My men then love how I insist on treating them 1/4 of the time and the lovely small and thoughtful gifts I regularly buy them..

Posted
It's a turn on when a man treats a woman. Even to a simple walk and a coffee. Or a walk and an ice cream. Just once a week......

 

My men then love how I insist on treating them 1/4 of the time and the lovely small and thoughtful gifts I regularly buy them..

 

You continue to be very sexy in your posts Leigh.

 

As you say, it isn't the monetary value, just the gesture because that's how the male/female dynamic is supposed to work.
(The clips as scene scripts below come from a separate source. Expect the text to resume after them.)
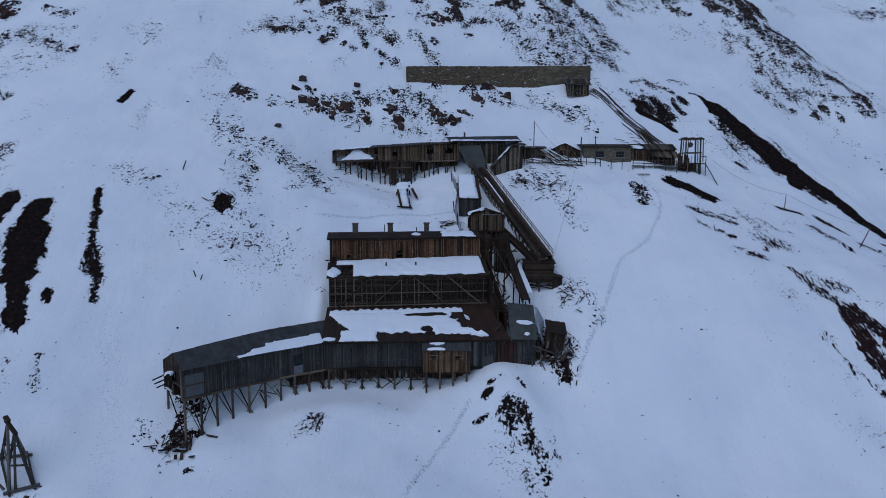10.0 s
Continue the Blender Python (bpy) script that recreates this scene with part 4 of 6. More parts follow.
class Geo:
    """Gathers boxes, beams and boarded faces into one mesh."""

    def __init__(self, seed=1):
        self.v, self.f, self.r = [], [], random.Random(seed)

    def hexa(self, low, high):
        n = len(self.v)
        self.v += [tuple(p) for p in low] + [tuple(p) for p in high]
        self.f += [(n + 3, n + 2, n + 1, n), (n + 4, n + 5, n + 6, n + 7)] + [(n + i, n + (i + 1) % 4, n + 4 + (i + 1) % 4, n + 4 + i) for i in range(4)]
        return self

    def box(self, x0, y0, z0, x1, y1, z1):
        q = [(x0, y0), (x1, y0), (x1, y1), (x0, y1)]
        return self.hexa([(a, b, z0) for a, b in q], [(a, b, z1) for a, b in q])

    def beam(self, p, q, w, h=None, up=(0, 0, 1)):
        """A squared timber from p to q, w wide and h deep."""
        p, q, h = V(p), V(q), h or w
        d = (q - p).normalized()
        side = d.cross(V(up))
        if side.length < 0.05:
            side = d.cross(V((0, 1, 0)))
        side = side.normalized() * w / 2
        top = side.cross(d).normalized() * h / 2
        ring = [-side - top, side - top, side + top, -side + top]
        return self.hexa([p + c for c in ring], [q + c for c in ring])

    def log(self, p, q, r0, r1=None, n=7):
        """A round pole, tapering from r0 to r1."""
        p, q, r1 = V(p), V(q), r0 if r1 is None else r1
        d = (q - p).normalized()
        a = d.cross(V((0, 0, 1)))
        if a.length < 0.05:
            a = d.cross(V((0, 1, 0)))
        a.normalize()
        b, k = d.cross(a), len(self.v)
        for c, r in ((p, r0), (q, r1)):
            self.v += [tuple(c + (a * math.cos(6.2832 * i / n) + b * math.sin(6.2832 * i / n)) * r) for i in range(n)]
        self.f += [(k + i, k + (i + 1) % n, k + n + (i + 1) % n, k + n + i) for i in range(n)]
        self.f += [tuple(range(k + n - 1, k - 1, -1)), tuple(range(k + n, k + 2 * n))]
        return self

    def slab(self, a, b, c, d, thick):
        """A plate with the four corners on its outer face, thick metres inwards."""
        a, b, c, d = map(V, (a, b, c, d))
        nrm = (b - a).cross(d - a).normalized() * thick
        return self.hexa([p - nrm for p in (a, b, c, d)], [a, b, c, d])

    def strips(self, a, b, c, d, width=0.22, thick=0.04, jit=0.02, holes=(), ragged=0.0, lost=0.0):
        """Boards side by side from edge ab to edge dc, each slightly proud or sunk. holes: (from, to) along ab and (from, to) up the boards, in metres."""
        a, b, c, d = map(V, (a, b, c, d))
        run = (b - a).length
        nrm = (b - a).cross(c + d - a - b).normalized()
        in_ = nrm * -(thick + jit + 0.01)
        self.deck = Geo().slab(a + in_, b + in_, c + in_, d + in_, 0.03)
        s = 0.0
        while s < run - 0.02:
            e = min(run, s + width * self.r.uniform(0.8, 1.25))
            lo, hi = (a.lerp(b, s / run), a.lerp(b, e / run)), (d.lerp(c, s / run), d.lerp(c, e / run))
            long = max(0.02, (hi[0] - lo[0]).length, (hi[1] - lo[1]).length)
            cuts = [(0.0, 1.0)]
            for s0, s1, t0, t1 in holes:
                if s0 < (s + e) / 2 < s1:
                    cuts = [(u, w) for f, g in cuts for u, w in ((f, min(g, t0 / long)), (max(f, t1 / long), g)) if w - u > 0.01]
            off = nrm * (self.r.uniform(-jit, jit))
            g = (hi[1] - hi[0]).normalized() * 0.01
            if self.r.random() >= lost:
                for u, w in cuts:
                    u2, w2 = u - (self.r.uniform(0, ragged) / long if u == 0 else 0), w + (self.r.uniform(-ragged, ragged) / long if w == 1 else 0)
                    q = [lo[0].lerp(hi[0], u2) + g, lo[1].lerp(hi[1], u2) - g, lo[1].lerp(hi[1], w2) - g, lo[0].lerp(hi[0], w2) + g]
                    self.hexa([p + off - nrm * thick for p in q], [p + off for p in q])
            s = e
        return self


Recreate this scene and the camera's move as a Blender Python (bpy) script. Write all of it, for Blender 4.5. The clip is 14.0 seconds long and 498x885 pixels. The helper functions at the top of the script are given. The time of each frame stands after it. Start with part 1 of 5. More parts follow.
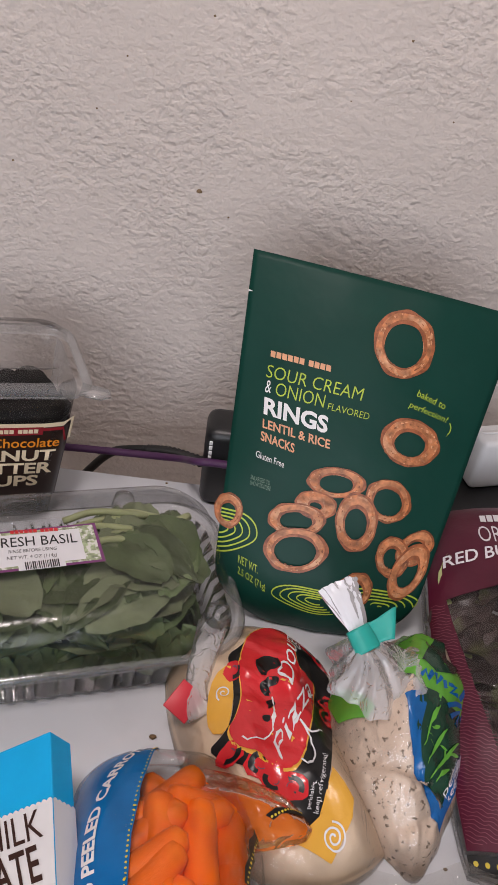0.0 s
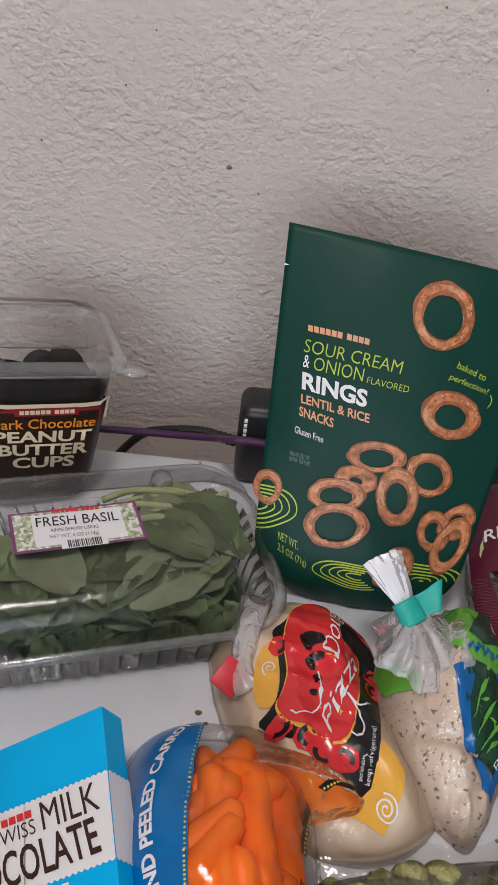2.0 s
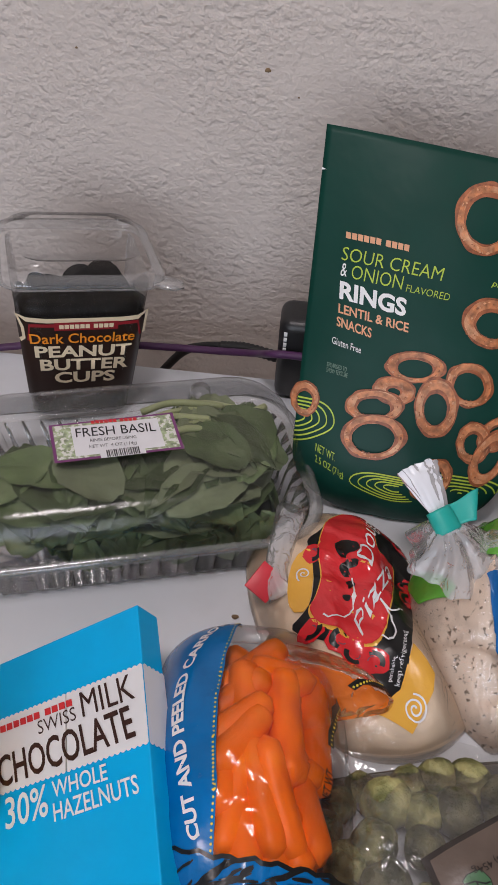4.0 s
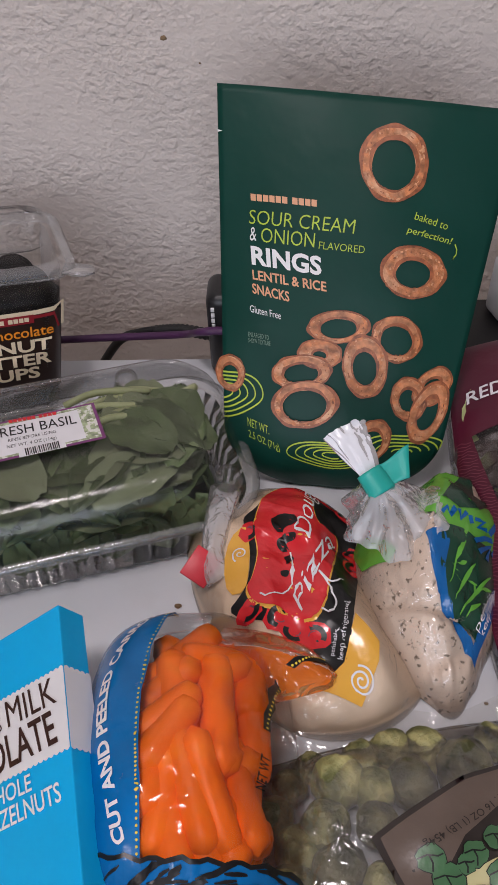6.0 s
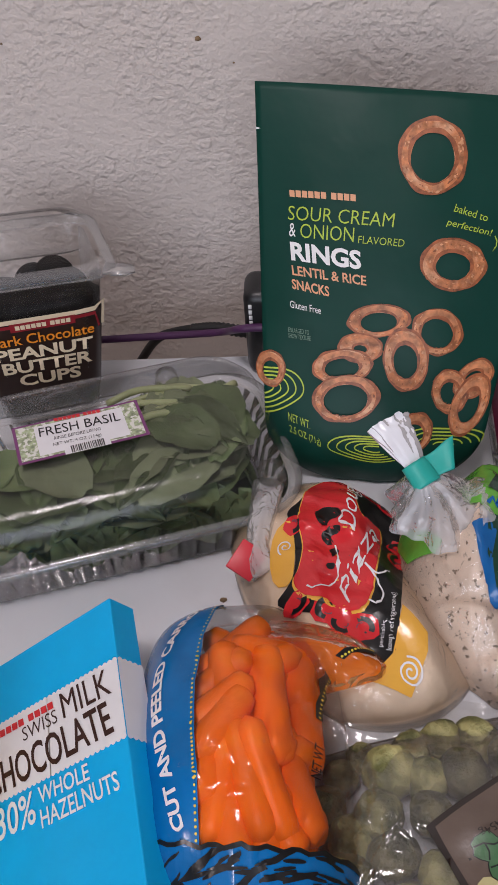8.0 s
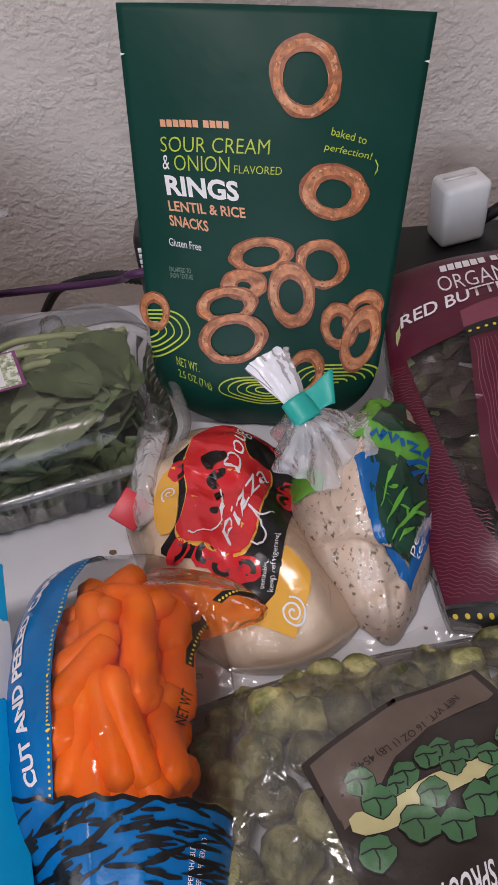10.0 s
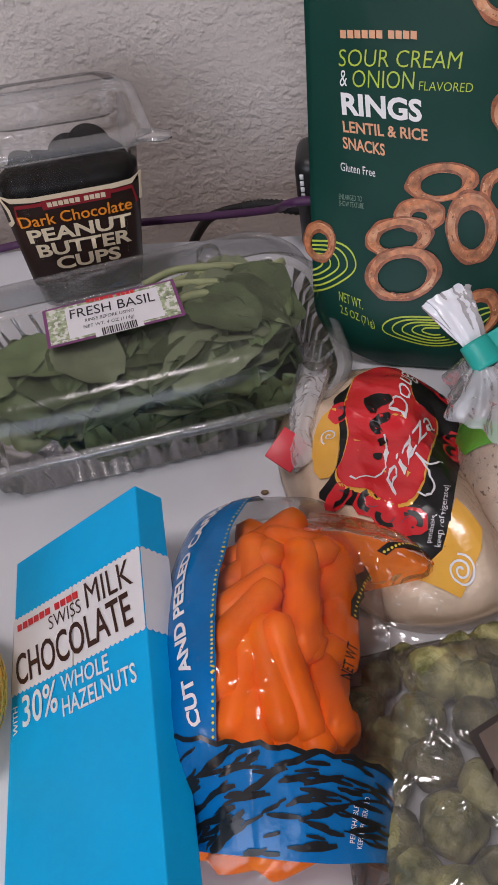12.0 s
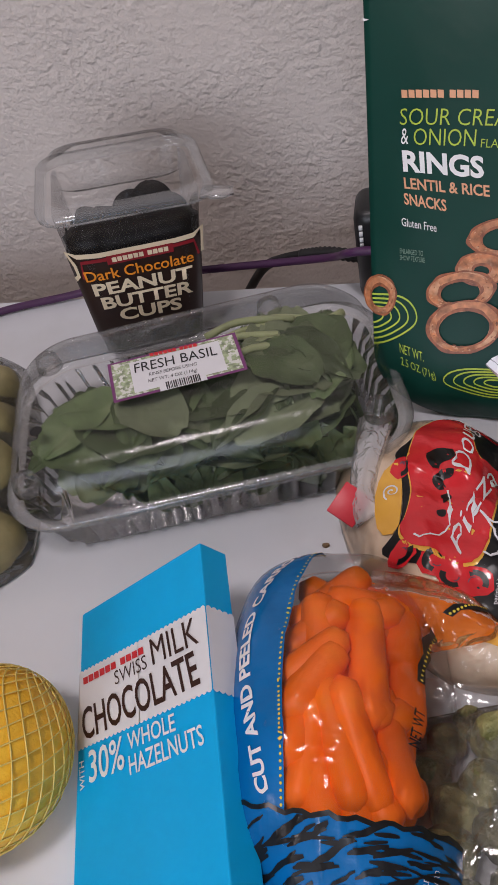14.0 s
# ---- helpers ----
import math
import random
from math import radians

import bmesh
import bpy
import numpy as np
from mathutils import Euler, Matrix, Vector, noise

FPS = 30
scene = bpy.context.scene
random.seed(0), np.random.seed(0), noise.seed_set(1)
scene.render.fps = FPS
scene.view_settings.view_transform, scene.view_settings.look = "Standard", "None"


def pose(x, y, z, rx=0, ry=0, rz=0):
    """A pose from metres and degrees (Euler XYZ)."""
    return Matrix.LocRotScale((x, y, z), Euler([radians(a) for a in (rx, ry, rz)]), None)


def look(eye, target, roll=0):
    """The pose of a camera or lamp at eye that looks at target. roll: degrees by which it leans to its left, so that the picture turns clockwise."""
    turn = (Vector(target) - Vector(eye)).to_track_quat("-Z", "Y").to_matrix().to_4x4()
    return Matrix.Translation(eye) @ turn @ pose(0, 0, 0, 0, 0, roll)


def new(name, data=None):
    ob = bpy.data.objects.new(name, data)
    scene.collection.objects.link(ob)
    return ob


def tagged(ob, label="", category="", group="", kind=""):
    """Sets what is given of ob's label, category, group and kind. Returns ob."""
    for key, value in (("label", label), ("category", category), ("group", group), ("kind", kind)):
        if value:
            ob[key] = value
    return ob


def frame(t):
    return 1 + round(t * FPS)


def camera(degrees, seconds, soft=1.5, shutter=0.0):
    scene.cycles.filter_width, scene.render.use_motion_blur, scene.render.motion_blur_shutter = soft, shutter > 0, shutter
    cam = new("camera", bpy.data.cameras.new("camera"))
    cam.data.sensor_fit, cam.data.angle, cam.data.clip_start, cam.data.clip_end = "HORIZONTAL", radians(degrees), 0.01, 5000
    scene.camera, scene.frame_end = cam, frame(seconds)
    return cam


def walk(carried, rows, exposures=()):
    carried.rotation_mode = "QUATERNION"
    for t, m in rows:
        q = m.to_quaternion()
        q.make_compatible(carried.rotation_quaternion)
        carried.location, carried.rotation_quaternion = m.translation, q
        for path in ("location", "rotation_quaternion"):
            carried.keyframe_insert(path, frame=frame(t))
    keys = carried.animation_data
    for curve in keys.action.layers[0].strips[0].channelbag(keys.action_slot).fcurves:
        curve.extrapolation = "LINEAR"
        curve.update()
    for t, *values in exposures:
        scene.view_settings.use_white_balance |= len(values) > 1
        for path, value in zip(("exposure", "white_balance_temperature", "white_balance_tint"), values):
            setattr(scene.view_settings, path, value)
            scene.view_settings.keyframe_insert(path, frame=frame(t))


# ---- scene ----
cam = camera(35.1, 14.0)
PATH = [
    (0, (0.019, 0.026, 0.505), (0.111, 1.607, -0.715), 9.1),
    (0.5, (-0.001, 0.018, 0.524), (0.093, 1.642, -0.638), 8.0),
    (1, (-0.002, 0.011, 0.513), (0.112, 1.646, -0.634), 8.2),
    (1.5, (0.007, 0.015, 0.504), (0.115, 1.627, -0.675), 8.2),
    (2, (0.001, 0.022, 0.493), (0.063, 1.585, -0.754), 7.5),
    (2.2, (-0.001, 0.024, 0.491), (0.036, 1.57, -0.777), 7.0),
    (4.3, (0.028, 0.013, 0.48), (-0.04, 1.444, -0.916), 4.0),
    (4.5, (0.036, 0.018, 0.478), (-0.02, 1.447, -0.92), 3.9),
    (5, (0.063, 0.035, 0.481), (0.033, 1.453, -0.929), 2.3),
    (5.5, (0.071, 0.032, 0.473), (0.057, 1.448, -0.939), 0.4),
    (6, (0.075, 0.028, 0.462), (-0.007, 1.445, -0.947), -2.8),
    (6.5, (0.075, 0.027, 0.464), (-0.057, 1.44, -0.945), -4.9),
    (7, (0.071, 0.026, 0.462), (-0.072, 1.442, -0.943), -5.3),
    (9.3, (0.057, 0.017, 0.462), (-0.062, 1.437, -0.942), -4.8),
    (9.5, (0.073, 0.02, 0.451), (-0.019, 1.429, -0.965), -4.4),
    (10, (0.119, 0.025, 0.433), (0.045, 1.381, -1.036), -6.3),
    (10.5, (0.124, 0.03, 0.424), (0.031, 1.334, -1.09), -7.9),
    (11, (0.106, 0.032, 0.42), (-0.098, 1.301, -1.112), -10.3),
    (11.5, (0.084, 0.029, 0.416), (-0.239, 1.261, -1.126), -13.0),
    (12, (0.084, 0.04, 0.418), (-0.27, 1.271, -1.118), -12.8),
    (12.5, (0.104, 0.054, 0.414), (-0.265, 1.304, -1.103), -14.9),
    (13, (0.112, 0.063, 0.411), (-0.292, 1.308, -1.102), -17.6),
    (13.5, (0.103, 0.061, 0.408), (-0.359, 1.297, -1.094), -19.0),
    (14, (0.076, 0.051, 0.435), (-0.395, 1.313, -1.044), -16.0),
]
walk(cam, [(t, look(eye, target, roll)) for t, eye, target, roll in PATH],
     [(0.0, 0.10, 6750, 10), (0.5, 0.13, 6650, 8), (1.0, 0.10, 6550, 8), (2.0, 0.03, 6550, 5), (4.5, -0.06, 6450, 9), (7.0, -0.03, 6450, 11), (10.5, -0.02, 6450, 12), (11.5, -0.12, 6400, 11), (14.0, -0.13, 6450, 11)])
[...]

Also, the fact that you pay once and awhile and think to do thoughtful gifts makes you good GF material IMO. I remember you saying you'd be a good GF to a guy, but now your actions actually back that claim up.

Posted

Generally, I tell men to pay for the dates. If she's a nice lady, she'll spring for the show/movie tickets once in awhile. The best ladies take turns.

 

But everyone is confused on this issue, don't worry about it too much, don't make a mountain out of a molehill.

 

But this woman is dating a starving student and makes 3 times what he does. I think it's great that she wants to help. Hey, when one of 'em is rich, they should pay. This is just common sense. It's shocking, I know :p

  • Like 1
Posted

Starving college guys don't typically have ego's when it comes to paying for dates. He'll pick that up later when he starts making money....lol (jk).

 

If he asks you out, let him pay, but pick up the tip. If you want to go somewhere expensive, let him know a few months in advance, so he can save for it.